Du reste, lorsque le 10 août, suivi de Rapatel et de Svinine[1], il se sépara de Bernadotte pour se rendre à Prague où le tsar Alexandre l’attendait, son visage témoignait de sa sérénité, et ses propos de sa confiance. L’avant-veille, Bernadotte avait écrit au Tsar : « Le général Moreau, mon ancien frère d’armes et mon ami particulier, se rend auprès de Votre Majesté Impériale et de Sa Majesté le roi de Prusse. Cet officier général, célèbre autant par ses vertus et ses talens que par les persécutions que sa gloire militaire lui a attirées, aura, j’espère, le bonheur d’être utile à Votre Majesté et à la cause pour laquelle Elle fait de si grands efforts. »

L’itinéraire de Moreau le faisait passer par Oranienbourg, Berlin, Olaw et Kœnigratz. À ces diverses étapes de sa route, il fut reçu avec les mêmes égards qu’à Stralsund.
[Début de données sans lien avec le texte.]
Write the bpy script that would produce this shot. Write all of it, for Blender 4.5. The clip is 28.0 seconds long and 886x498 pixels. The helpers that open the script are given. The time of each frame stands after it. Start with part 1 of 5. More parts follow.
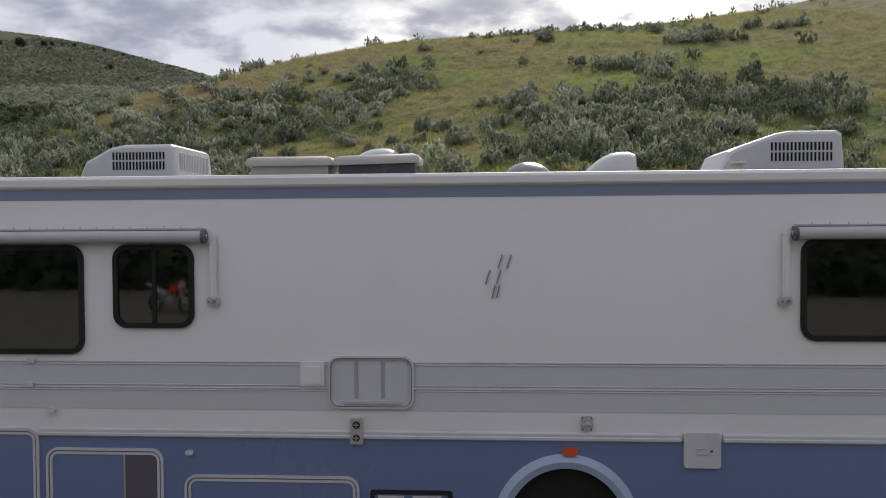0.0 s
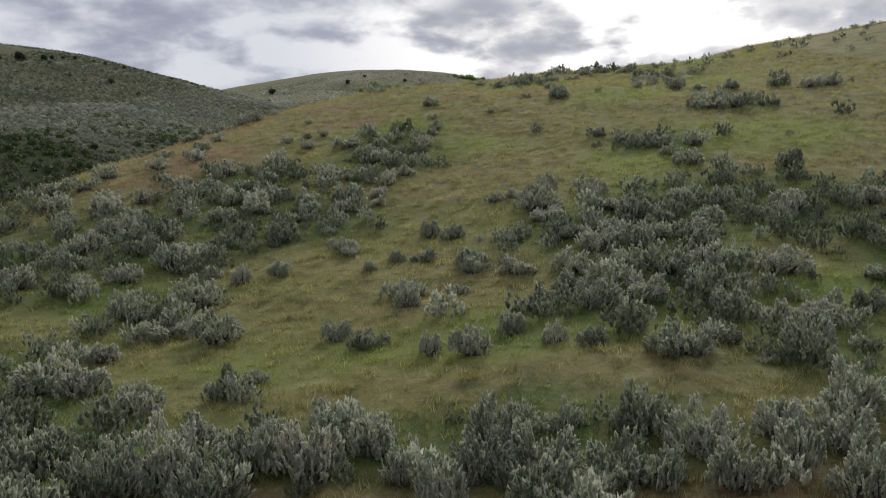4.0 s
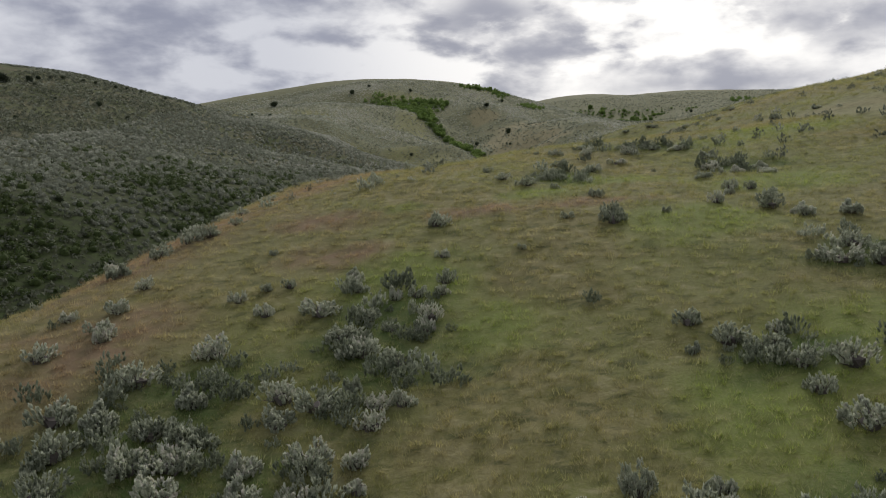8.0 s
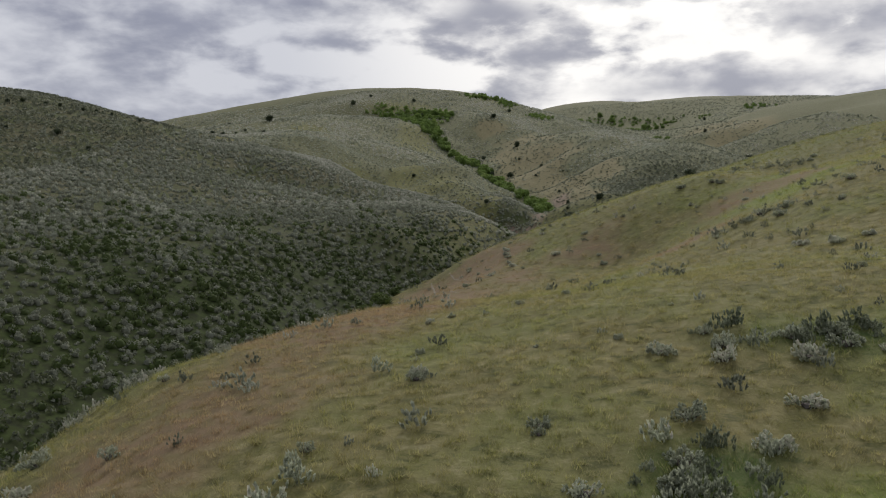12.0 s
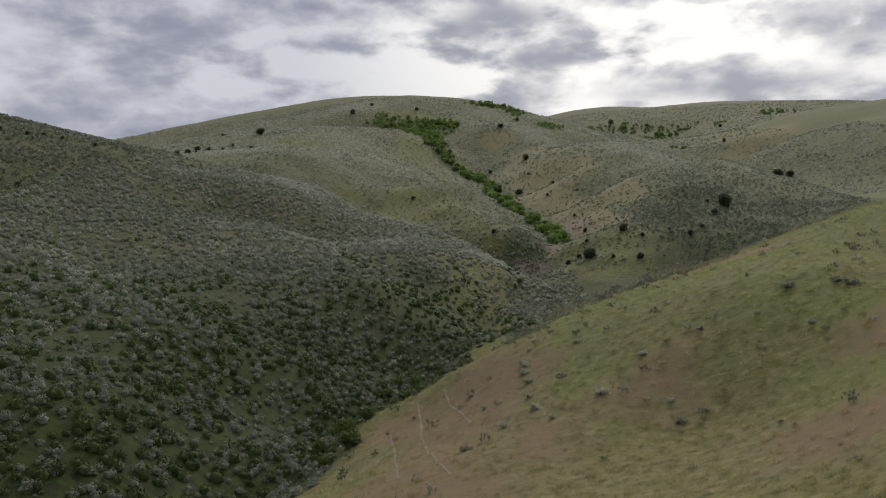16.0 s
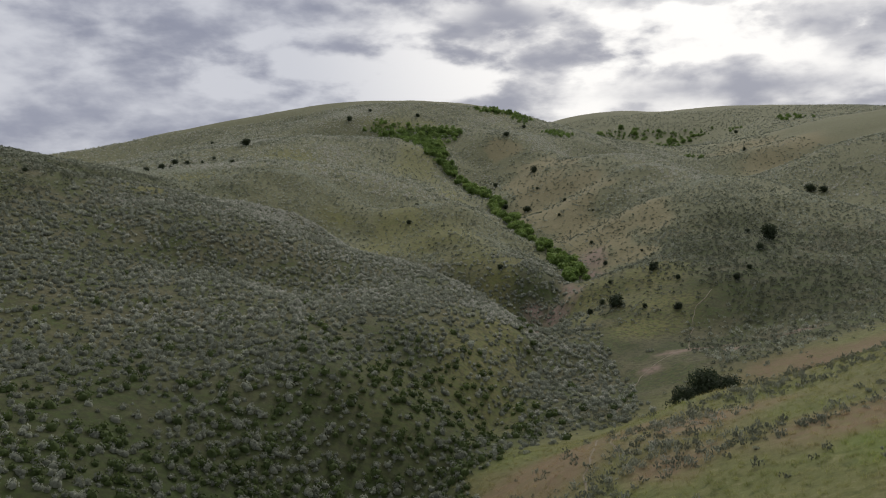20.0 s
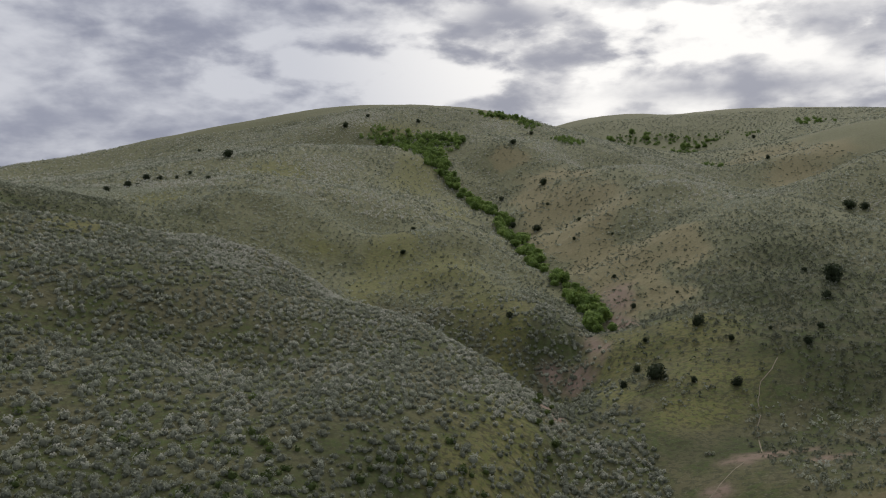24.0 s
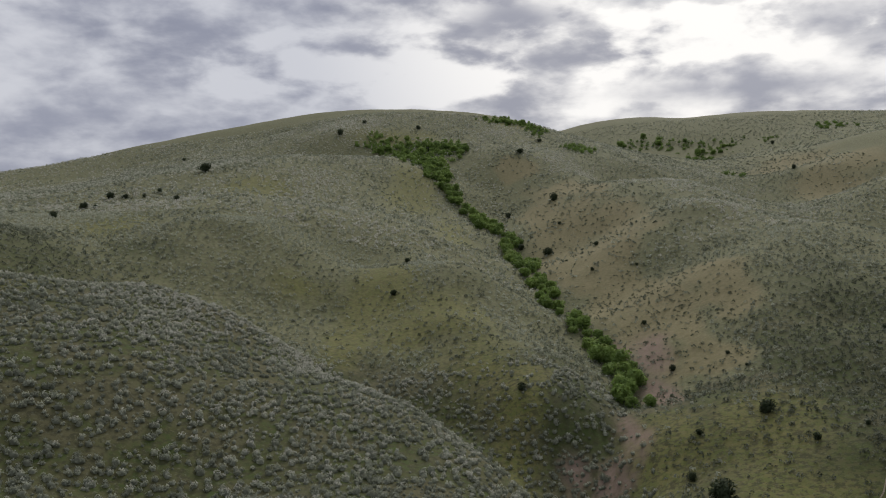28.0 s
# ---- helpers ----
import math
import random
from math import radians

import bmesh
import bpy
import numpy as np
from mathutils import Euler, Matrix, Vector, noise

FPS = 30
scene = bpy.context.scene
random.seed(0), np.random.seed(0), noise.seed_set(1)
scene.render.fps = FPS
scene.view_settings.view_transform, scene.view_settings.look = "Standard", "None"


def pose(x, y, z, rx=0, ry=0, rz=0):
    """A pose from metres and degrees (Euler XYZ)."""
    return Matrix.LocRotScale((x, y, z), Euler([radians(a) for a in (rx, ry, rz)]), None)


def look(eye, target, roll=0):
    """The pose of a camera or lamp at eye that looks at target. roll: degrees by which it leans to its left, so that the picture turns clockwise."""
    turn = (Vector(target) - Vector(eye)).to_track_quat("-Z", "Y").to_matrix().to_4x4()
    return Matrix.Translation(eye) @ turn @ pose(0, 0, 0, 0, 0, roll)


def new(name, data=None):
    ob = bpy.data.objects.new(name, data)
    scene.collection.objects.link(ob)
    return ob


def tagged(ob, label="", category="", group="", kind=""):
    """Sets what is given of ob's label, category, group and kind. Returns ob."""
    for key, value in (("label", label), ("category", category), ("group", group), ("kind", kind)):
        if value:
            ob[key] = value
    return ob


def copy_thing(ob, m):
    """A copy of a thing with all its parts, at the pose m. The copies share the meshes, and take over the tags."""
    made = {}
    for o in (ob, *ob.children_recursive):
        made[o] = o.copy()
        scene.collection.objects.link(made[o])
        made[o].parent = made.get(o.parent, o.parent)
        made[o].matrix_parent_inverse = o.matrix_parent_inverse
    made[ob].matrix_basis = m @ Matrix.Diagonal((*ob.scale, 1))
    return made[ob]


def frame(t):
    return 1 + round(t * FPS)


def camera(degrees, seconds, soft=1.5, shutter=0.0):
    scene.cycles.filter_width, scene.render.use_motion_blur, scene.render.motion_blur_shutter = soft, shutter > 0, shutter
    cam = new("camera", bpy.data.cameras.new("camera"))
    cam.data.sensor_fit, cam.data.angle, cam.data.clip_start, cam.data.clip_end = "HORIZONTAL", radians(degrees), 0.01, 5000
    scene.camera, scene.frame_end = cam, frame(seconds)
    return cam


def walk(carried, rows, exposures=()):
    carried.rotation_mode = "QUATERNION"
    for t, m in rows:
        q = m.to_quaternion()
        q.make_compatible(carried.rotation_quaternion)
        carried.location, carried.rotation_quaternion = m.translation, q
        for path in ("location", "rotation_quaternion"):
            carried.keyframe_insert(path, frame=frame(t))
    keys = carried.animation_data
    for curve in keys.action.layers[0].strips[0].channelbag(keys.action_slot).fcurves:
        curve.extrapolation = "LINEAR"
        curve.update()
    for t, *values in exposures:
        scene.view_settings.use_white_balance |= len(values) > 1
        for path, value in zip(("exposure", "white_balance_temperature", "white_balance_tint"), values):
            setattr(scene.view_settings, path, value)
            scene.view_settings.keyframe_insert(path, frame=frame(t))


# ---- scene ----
# camera: a drone that rises behind a motorhome and flies up a valley of sagebrush hills
cam = camera(54.4, 28.0, soft=1.0)
METRES, EYE, TILT, LEAN, TURN = 300.0, 2.6, 0.0, 0.0, 0.0
ROWS = [
    (0.0, 0.0, 0.0, 0.0, -0.01, -1.46, 0.37),
    (0.5, -0.0001, 0.0009, 0.0012, 0.01, -1.45, 0.37),
    (1.0, -0.0002, 0.0021, 0.0032, 0.03, -1.46, 0.38),
    (1.5, -0.0002, 0.0038, 0.0055, 0.05, -1.4, 0.36),
    (2.0, -0.0003, 0.0057, 0.0079, 0.09, -1.37, 0.34),
    (2.5, -0.0004, 0.008, 0.0106, 0.11, -1.34, 0.33),
    (3.0, -0.0006, 0.0107, 0.0135, 0.15, -1.3, 0.32),
    (3.5, -0.0008, 0.0139, 0.0167, 0.18, -1.29, 0.31),
    (5.5, -0.0013, 0.0328, 0.032, 0.34, -1.24, 0.27),
    (6.0, -0.0015, 0.0407, 0.0367, 0.39, -1.2, 0.22),
    (6.5, -0.0018, 0.0503, 0.0416, 0.44, -1.14, 0.19),
    (7.0, -0.002, 0.0615, 0.0468, 0.49, -1.1, 0.2),
    (7.5, -0.0024, 0.0741, 0.052, 0.52, -1.06, 0.2),
    (8.0, -0.0026, 0.0879, 0.0578, 0.58, -1.04, 0.23),
    (8.5, -0.0028, 0.103, 0.0637, 0.63, -0.99, 0.28),
    (9.0, -0.0028, 0.1188, 0.0697, 0.68, -0.95, 0.32),
    (9.5, -0.0029, 0.1356, 0.0756, 0.73, -0.93, 0.33),
    (10.0, -0.0031, 0.1532, 0.0815, 0.77, -0.9, 0.35),
    (10.5, -0.0032, 0.1716, 0.0874, 0.83, -0.87, 0.38),
    (11.0, -0.0032, 0.1905, 0.0933, 0.87, -0.84, 0.39),
    (11.5, -0.0033, 0.21, 0.0993, 0.91, -0.82, 0.41),
    (12.0, -0.0031, 0.2298, 0.1054, 0.95, -0.8, 0.44),
    (12.5, -0.003, 0.2499, 0.1116, 1.0, -0.78, 0.45),
    (14.5, 0.0002, 0.3326, 0.1355, 1.25, -0.66, 0.63),
    (15.0, 0.0008, 0.3541, 0.1413, 1.3, -0.64, 0.64),
    (15.5, 0.0014, 0.3759, 0.1471, 1.35, -0.62, 0.63),
    (16.0, 0.002, 0.3977, 0.1528, 1.4, -0.6, 0.64),
    (16.5, 0.0024, 0.4198, 0.1585, 1.43, -0.59, 0.64),
    (17.0, 0.003, 0.4422, 0.1641, 1.48, -0.58, 0.66),
    (17.5, 0.0035, 0.4646, 0.1699, 1.51, -0.57, 0.65),
    (18.0, 0.0041, 0.4873, 0.1756, 1.55, -0.55, 0.65),
    (18.5, 0.0046, 0.5097, 0.1814, 1.6, -0.55, 0.63),
    (19.0, 0.005, 0.5327, 0.1872, 1.63, -0.53, 0.59),
    (19.5, 0.0054, 0.5555, 0.193, 1.66, -0.54, 0.57),
    (20.0, 0.0059, 0.5787, 0.1987, 1.69, -0.52, 0.56),
    (20.5, 0.0064, 0.6017, 0.2046, 1.74, -0.53, 0.57),
    (21.0, 0.0068, 0.6245, 0.2104, 1.78, -0.53, 0.56),
    (21.5, 0.007, 0.6476, 0.2163, 1.8, -0.54, 0.55),
    (23.5, 0.0077, 0.7406, 0.2392, 1.95, -0.53, 0.55),
    (24.0, 0.008, 0.764, 0.2449, 1.98, -0.53, 0.56),
    (24.5, 0.0081, 0.7872, 0.2506, 2.01, -0.51, 0.55),
    (25.0, 0.0082, 0.8104, 0.2562, 2.03, -0.51, 0.54),
    (25.5, 0.0084, 0.8334, 0.2619, 2.08, -0.52, 0.54),
    (26.0, 0.0084, 0.8565, 0.2676, 2.11, -0.53, 0.53),
    (26.5, 0.0086, 0.8798, 0.2732, 2.16, -0.52, 0.55),
    (27.0, 0.0088, 0.9029, 0.2791, 2.18, -0.52, 0.55),
    (27.5, 0.009, 0.9262, 0.2846, 2.21, -0.51, 0.57),
    (28.0, 0.0093, 0.9494, 0.2903, 2.25, -0.51, 0.56),
]
walk(cam, [(t, pose(0, 0, EYE, TILT, LEAN, TURN) @ pose(METRES * x, METRES * y, METRES * z, 90 + pitch, roll, yaw)) for t, x, y, z, yaw, pitch, roll in ROWS],
     [(0.0, 0.36), (2.0, 0.36), (4.0, 0.27), (7.0, 0.14), (12.0, 0.09), (28.0, 0.05)])

# ---- daylight: overcast sky with broken cloud, sun low behind the clouds ahead ----
SUN_AZ, SUN_EL = 16.0, 40.0          # degrees east of the flight line, above the horizon
sun_way = Vector((math.sin(radians(SUN_AZ)) * math.cos(radians(SUN_EL)), math.cos(radians(SUN_AZ)) * math.cos(radians(SUN_EL)), math.sin(radians(SUN_EL))))


class Nodes:
    """Small helper round a node tree."""

    def __init__(self, tree):
        self.tree = tree
        tree.nodes.clear()

    def add(self, kind, **given):
        n = self.tree.nodes.new(kind)
        for key, value in given.items():
            if key in n.inputs:
                self.put(n.inputs[key], value)
            else:
                setattr(n, key, value)
        return n

    def put(self, socket, value):
        if isinstance(value, bpy.types.NodeSocket):
            self.tree.links.new(value, socket)
        elif isinstance(value, tuple) and len(value) == 3 and socket.type == "RGBA":
            socket.default_value = (*value, 1)
        else:
            socket.default_value = value

    def math(self, op, a, b=0.0, c=0.0, clamp=False):
        n = self.tree.nodes.new("ShaderNodeMath")
        n.operation, n.use_clamp = op, clamp
        for k, v in enumerate((a, b, c)):
            self.put(n.inputs[k], v)
        return n.outputs[0]

    def ramp(self, value, lo, hi, a=0.0, b=1.0):
        n = self.tree.nodes.new("ShaderNodeMapRange")
        n.interpolation_type = "SMOOTHSTEP"
        for k, v in enumerate((value, lo, hi, a, b)):
            self.put(n.inputs[k], v)
        return n.outputs[0]

    def mix(self, fac, a, b, blend="MIX"):
        n = self.tree.nodes.new("ShaderNodeMix")
        n.data_type, n.blend_type = "RGBA", blend
        self.put(n.inputs[0], fac), self.put(n.inputs[6], a), self.put(n.inputs[7], b)
        return n.outputs[2]

    def vmath(self, op, a, b=(0, 0, 0)):
        n = self.tree.nodes.new("ShaderNodeVectorMath")
        n.operation = op
        self.put(n.inputs[0], a), self.put(n.inputs[1], b)
        return n.outputs["Value" if op in ("DOT_PRODUCT", "LENGTH", "DISTANCE") else "Vector"]

    def noise(self, vector, scale, detail=4.0, rough=0.55, distortion=0.0):
        n = self.tree.nodes.new("ShaderNodeTexNoise")
        self.put(n.inputs["Vector"], vector)
        n.inputs["Scale"].default_value, n.inputs["Detail"].default_value = scale, detail
        n.inputs["Roughness"].default_value, n.inputs["Distortion"].default_value = rough, distortion
        return n.outputs[0]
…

Les chefs de corps, les officiers russes, prussiens, suédois, les Anglais qui se trouvaient au milieu d’eux, se portaient à sa rencontre, le comblaient d’éloges, provoquaient ses réflexions, ses remarques ou même ses critiques sur les opérations de Napoléon, dont il blâmait « la tactique furibonde. »

« Il ne remporte ses victoires qu’à coups d’hommes, disait-il ; les batailles qu’il livre ne sont plus que des boucheries. »

A Berlin, sa présence excita « une espèce d’enthousiasme » qui se manifesta par l’empressement de la foule à le saluer

  1. Svinine avait été chargé à New-York de pourvoir à tous les frais du voyage de Moreau.